What does it mean to be for Christ? What does it mean to follow Him? It means for us what it meant for Peter and the Apostles. When the Holy Spirit came upon them, their minds and hearts were opened. Then they knew that the Lord’s words were “Spirit and life”. Then they truly understood that there was salvation in no one else except the Incarnate Son of God who conquered sin and death by dying and rising, a Savior who loved us so much that He gave himself as our food and drink.
In accepting Christ, we are not merely adopting a new set of rules for our lives, a benign straitjacket in which to go about our daily existence. No! We’re opening our hearts to the Holy Spirit who transforms us inwardly so that we have the inner freedom to pray as we ought, to live as we ought, indeed, to love as we ought – true freedom for excellence! To love the Father, as Jesus did! To love our neighbor as Jesus did!
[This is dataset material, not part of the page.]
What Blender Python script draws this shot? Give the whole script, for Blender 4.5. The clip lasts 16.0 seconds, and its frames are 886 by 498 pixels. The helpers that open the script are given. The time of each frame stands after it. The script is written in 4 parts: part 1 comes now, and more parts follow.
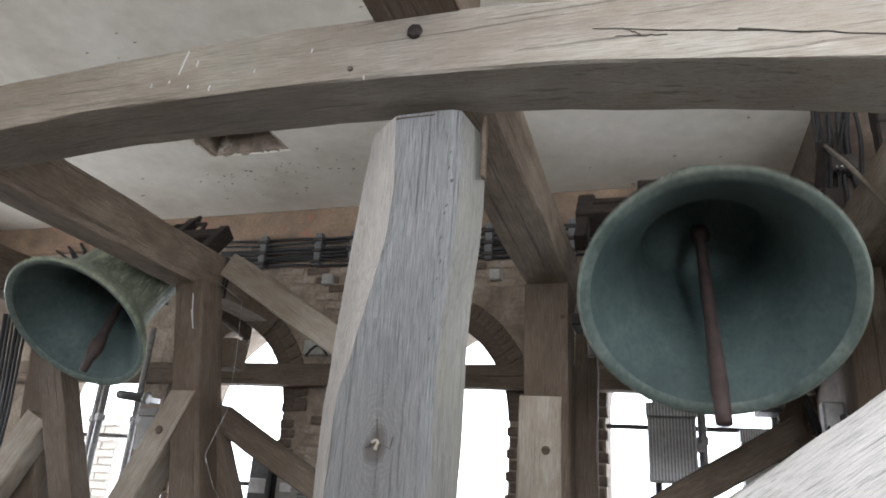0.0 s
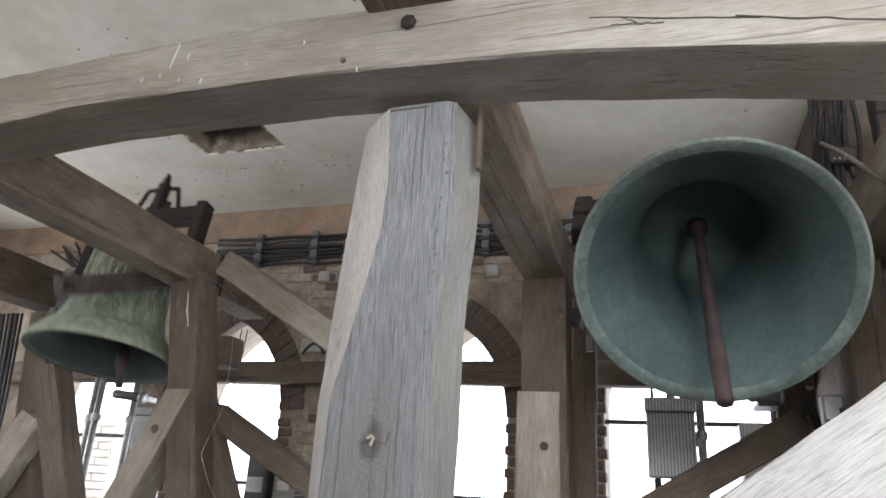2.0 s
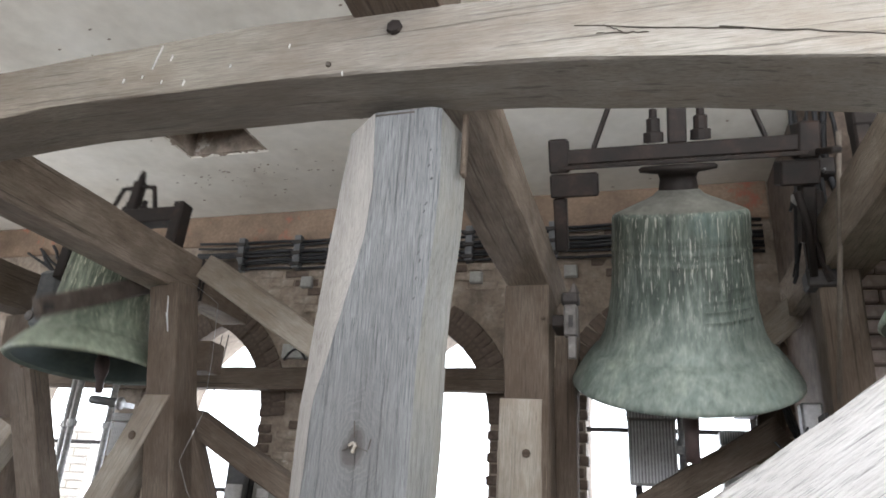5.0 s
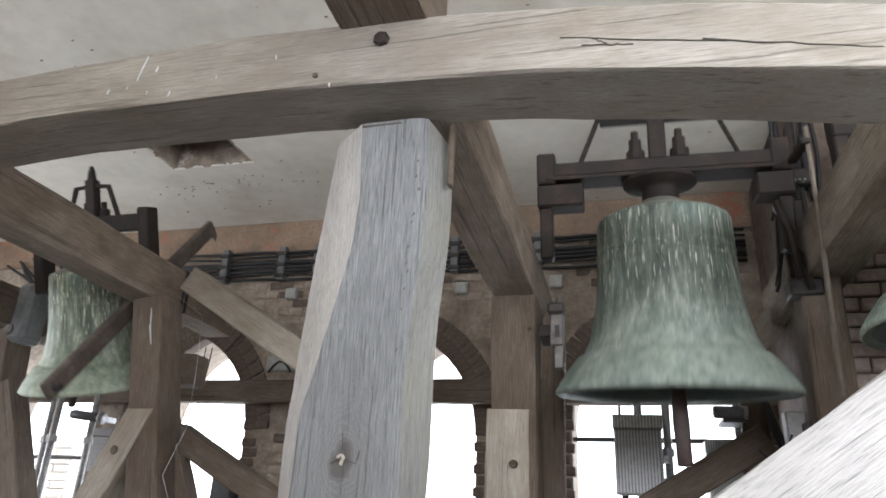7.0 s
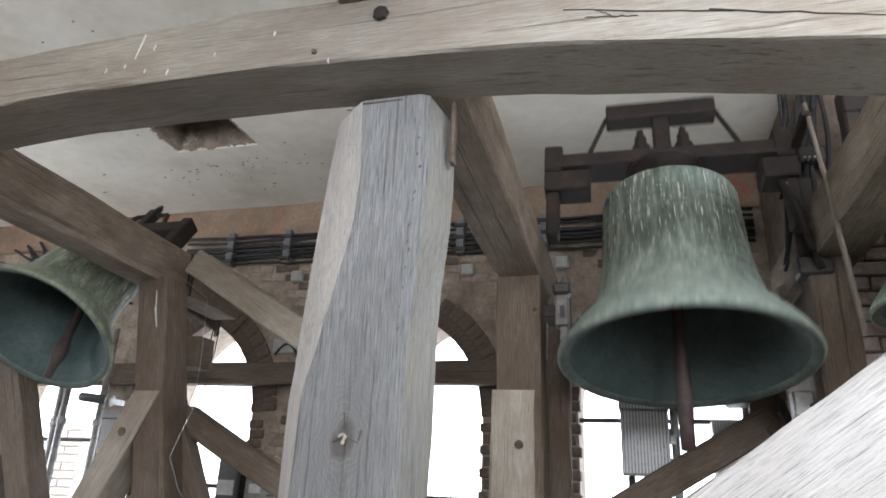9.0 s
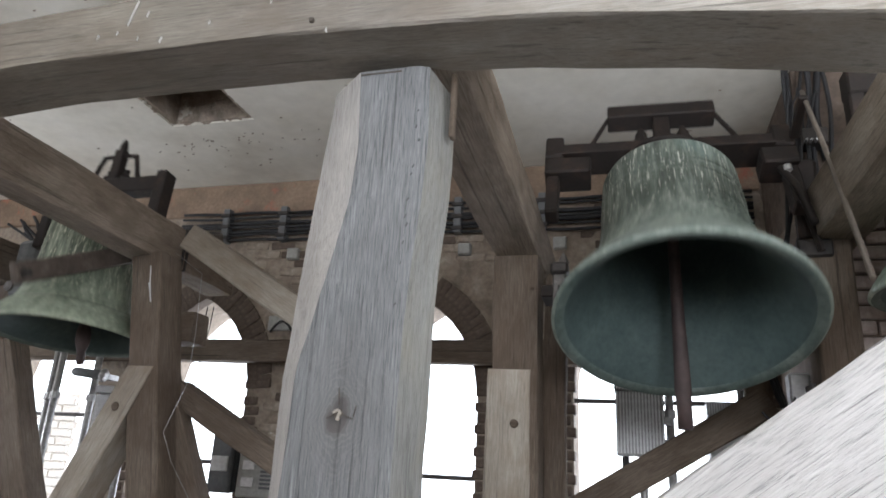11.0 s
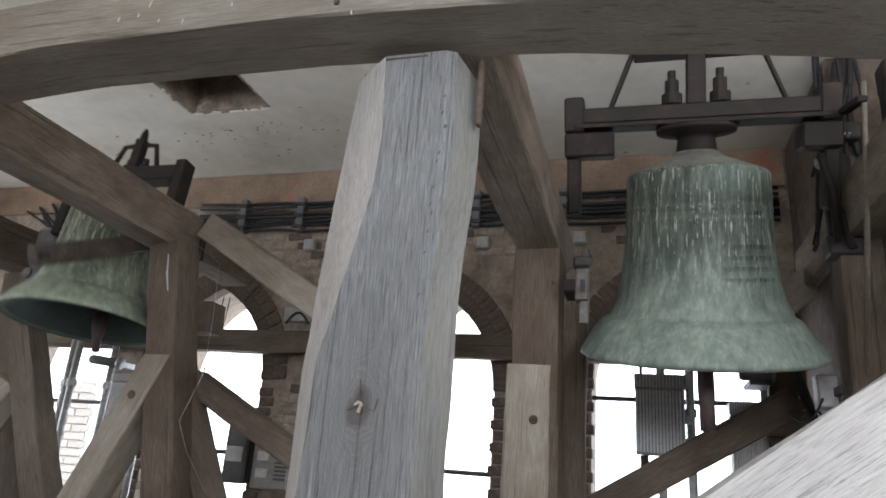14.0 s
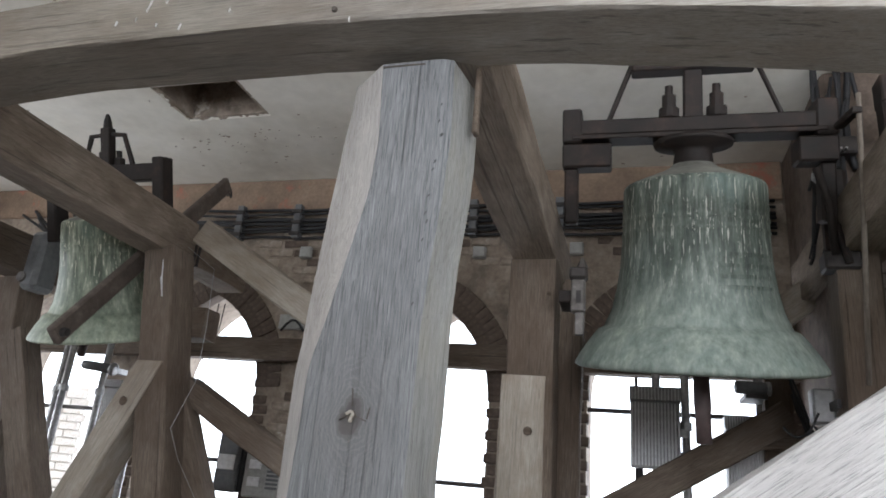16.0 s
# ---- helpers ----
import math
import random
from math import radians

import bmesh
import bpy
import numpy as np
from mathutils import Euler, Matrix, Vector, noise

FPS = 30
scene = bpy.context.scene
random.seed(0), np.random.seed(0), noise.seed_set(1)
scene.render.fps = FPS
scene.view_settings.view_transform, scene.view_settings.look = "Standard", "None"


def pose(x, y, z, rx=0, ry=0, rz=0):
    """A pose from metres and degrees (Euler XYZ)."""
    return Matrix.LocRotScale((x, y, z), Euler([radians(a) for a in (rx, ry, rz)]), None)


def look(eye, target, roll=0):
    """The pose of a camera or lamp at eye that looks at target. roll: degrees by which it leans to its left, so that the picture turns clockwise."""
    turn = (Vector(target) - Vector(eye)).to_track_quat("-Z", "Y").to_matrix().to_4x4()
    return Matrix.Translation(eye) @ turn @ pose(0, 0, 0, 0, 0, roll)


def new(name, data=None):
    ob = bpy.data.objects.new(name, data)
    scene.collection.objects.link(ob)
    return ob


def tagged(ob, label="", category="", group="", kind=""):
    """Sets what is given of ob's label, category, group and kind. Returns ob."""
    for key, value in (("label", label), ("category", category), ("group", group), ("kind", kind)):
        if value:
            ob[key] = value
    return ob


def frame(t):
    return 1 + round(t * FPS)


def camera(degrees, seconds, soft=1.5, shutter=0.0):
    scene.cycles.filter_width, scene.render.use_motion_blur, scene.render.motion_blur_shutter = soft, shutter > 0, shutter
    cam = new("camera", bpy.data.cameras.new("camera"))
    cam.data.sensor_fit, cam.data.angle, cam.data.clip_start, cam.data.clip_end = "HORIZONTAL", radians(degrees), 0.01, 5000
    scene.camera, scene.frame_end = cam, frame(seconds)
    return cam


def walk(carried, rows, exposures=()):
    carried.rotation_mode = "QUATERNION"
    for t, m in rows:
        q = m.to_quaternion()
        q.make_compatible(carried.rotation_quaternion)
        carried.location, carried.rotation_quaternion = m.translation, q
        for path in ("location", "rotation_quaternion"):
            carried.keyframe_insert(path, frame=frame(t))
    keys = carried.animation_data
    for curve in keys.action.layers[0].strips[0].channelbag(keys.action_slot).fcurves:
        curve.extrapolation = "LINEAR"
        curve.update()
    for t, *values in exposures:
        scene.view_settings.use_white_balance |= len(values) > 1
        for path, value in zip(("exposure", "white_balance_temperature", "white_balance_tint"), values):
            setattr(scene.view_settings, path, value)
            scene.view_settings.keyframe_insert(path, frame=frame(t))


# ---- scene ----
cam = camera(66.0, 16.0, soft=1.7, shutter=0.5)
PATH = [
    (0.0, 0.064, -0.162, 1.613, 110.03, -3.61, 17.14),
    (0.5, 0.057, -0.153, 1.615, 109.66, -3.76, 16.42),
    (1.0, 0.059, -0.146, 1.610, 109.96, -3.35, 16.85),
    (1.5, 0.058, -0.135, 1.610, 110.03, -3.12, 17.37),
    (2.0, 0.061, -0.131, 1.608, 109.89, -3.15, 17.08),
    (2.5, 0.063, -0.130, 1.608, 110.03, -3.10, 16.83),
    (3.0, 0.058, -0.131, 1.609, 110.10, -3.04, 16.43),
    (3.5, 0.059, -0.132, 1.604, 110.50, -2.81, 16.01),
    (4.0, 0.058, -0.130, 1.609, 110.50, -3.01, 15.88),
    (6.5, 0.051, -0.120, 1.609, 110.96, -2.76, 14.82),
    (7.0, 0.047, -0.128, 1.606, 111.50, -2.46, 14.43),
    (7.5, 0.048, -0.119, 1.603, 111.48, -2.16, 14.54),
    (8.0, 0.057, -0.103, 1.601, 110.51, -2.42, 15.14),
    (10.5, 0.055, -0.087, 1.599, 109.69, -2.57, 14.89),
    (11.0, 0.042, -0.060, 1.596, 108.55, -3.01, 14.60),
    (11.5, 0.029, -0.039, 1.596, 107.66, -3.62, 14.45),
    (12.0, 0.018, -0.031, 1.598, 108.19, -4.02, 14.25),
    (12.5, 0.013, -0.028, 1.599, 107.96, -3.96, 14.37),
    (13.0, 0.003, -0.018, 1.600, 107.61, -4.20, 14.94),
    (13.5, 0.001, -0.019, 1.599, 107.88, -4.16, 15.01),
    (14.0, -0.004, -0.013, 1.597, 108.08, -4.16, 15.44),
    (14.5, -0.005, -0.010, 1.598, 108.35, -4.29, 15.61),
    (15.0, -0.006, -0.008, 1.596, 108.45, -4.19, 15.54),
    (15.5, -0.006, -0.008, 1.598, 108.68, -4.23, 15.31),
    (16.0, -0.000, 0.000, 1.600, 108.90, -4.80, 15.00),
]
walk(cam, [(row[0], pose(*row[1:])) for row in PATH], exposures=((0.0, 0.60, 6300, 10), (2.5, 0.78, 6300, 10), (8.0, 0.86, 6250, 10), (11.0, 0.62, 6200, 10), (14.5, 0.46, 6200, 10), (16.0, 0.50, 6150, 10)))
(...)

Those who accept the transforming power of Christ in the Holy Spirit live their lives on a whole new plane, for Spirit gives them the grace, the inner strength, to unite with the whole Church in deciding for Christ, in living as he taught us, and in hoping for eternal life.
Deciding for the Eucharist
These moments of decision for or against Christ occur more often than we may think. They occur in the thousands of little decisions we make in the course of a day but they also occur in the crises we confront and in the life-changing decisions we must make, such as accepting our vocation.
And there is one more moment of decision that occurs every weekend, beginning at 4 PM on Saturday and extending until about 8 PM on Sunday. Will we go to Mass to affirm with the whole Christian community that Christ is the Bread of Life? Will we receive Christ so that He will live in us more deeply in the power of the Spirit? Or, will we let His presence and therefore His teaching fade from our lives? Will we take our place each Sunday at the Eucharistic liturgy? And will we encourage family, friends, and colleagues to do the same? “Lord, to whom shall we go? You have the words of everlasting life!”